_Supplied data_:
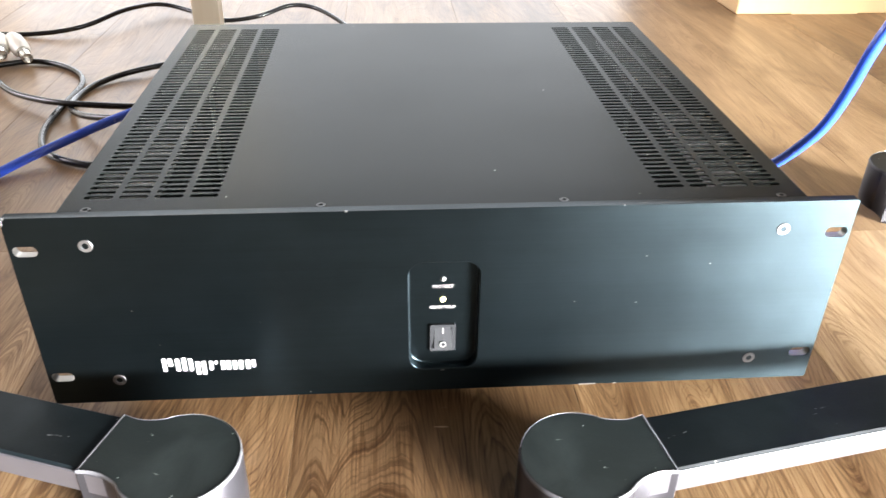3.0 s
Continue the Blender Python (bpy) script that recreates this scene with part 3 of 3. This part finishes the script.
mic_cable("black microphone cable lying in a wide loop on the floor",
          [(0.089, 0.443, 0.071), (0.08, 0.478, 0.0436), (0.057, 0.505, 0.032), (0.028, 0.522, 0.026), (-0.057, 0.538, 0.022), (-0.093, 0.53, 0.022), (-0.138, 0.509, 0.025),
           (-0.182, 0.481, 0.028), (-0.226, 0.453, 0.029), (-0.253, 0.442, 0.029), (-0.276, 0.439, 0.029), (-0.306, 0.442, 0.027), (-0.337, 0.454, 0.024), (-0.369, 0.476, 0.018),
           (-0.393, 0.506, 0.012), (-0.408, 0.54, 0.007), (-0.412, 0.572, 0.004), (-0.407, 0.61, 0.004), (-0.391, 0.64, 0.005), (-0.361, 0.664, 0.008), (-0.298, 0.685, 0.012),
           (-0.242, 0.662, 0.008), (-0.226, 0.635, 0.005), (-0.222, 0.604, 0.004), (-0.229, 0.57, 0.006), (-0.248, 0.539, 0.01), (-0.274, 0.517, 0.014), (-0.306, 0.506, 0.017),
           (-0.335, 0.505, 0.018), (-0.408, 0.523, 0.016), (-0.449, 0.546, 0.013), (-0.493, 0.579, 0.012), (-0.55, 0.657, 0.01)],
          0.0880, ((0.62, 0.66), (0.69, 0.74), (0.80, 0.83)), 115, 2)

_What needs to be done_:
Skip the images and write out the rest of the listing exactly.

_Output of the task_:
3.0 s
Continue the Blender Python (bpy) script that recreates this scene with part 3 of 3. This part finishes the script.
mic_cable("black microphone cable lying in a wide loop on the floor",
          [(0.089, 0.443, 0.071), (0.08, 0.478, 0.0436), (0.057, 0.505, 0.032), (0.028, 0.522, 0.026), (-0.057, 0.538, 0.022), (-0.093, 0.53, 0.022), (-0.138, 0.509, 0.025),
           (-0.182, 0.481, 0.028), (-0.226, 0.453, 0.029), (-0.253, 0.442, 0.029), (-0.276, 0.439, 0.029), (-0.306, 0.442, 0.027), (-0.337, 0.454, 0.024), (-0.369, 0.476, 0.018),
           (-0.393, 0.506, 0.012), (-0.408, 0.54, 0.007), (-0.412, 0.572, 0.004), (-0.407, 0.61, 0.004), (-0.391, 0.64, 0.005), (-0.361, 0.664, 0.008), (-0.298, 0.685, 0.012),
           (-0.242, 0.662, 0.008), (-0.226, 0.635, 0.005), (-0.222, 0.604, 0.004), (-0.229, 0.57, 0.006), (-0.248, 0.539, 0.01), (-0.274, 0.517, 0.014), (-0.306, 0.506, 0.017),
           (-0.335, 0.505, 0.018), (-0.408, 0.523, 0.016), (-0.449, 0.546, 0.013), (-0.493, 0.579, 0.012), (-0.55, 0.657, 0.01)],
          0.0880, ((0.62, 0.66), (0.69, 0.74), (0.80, 0.83)), 115, 2)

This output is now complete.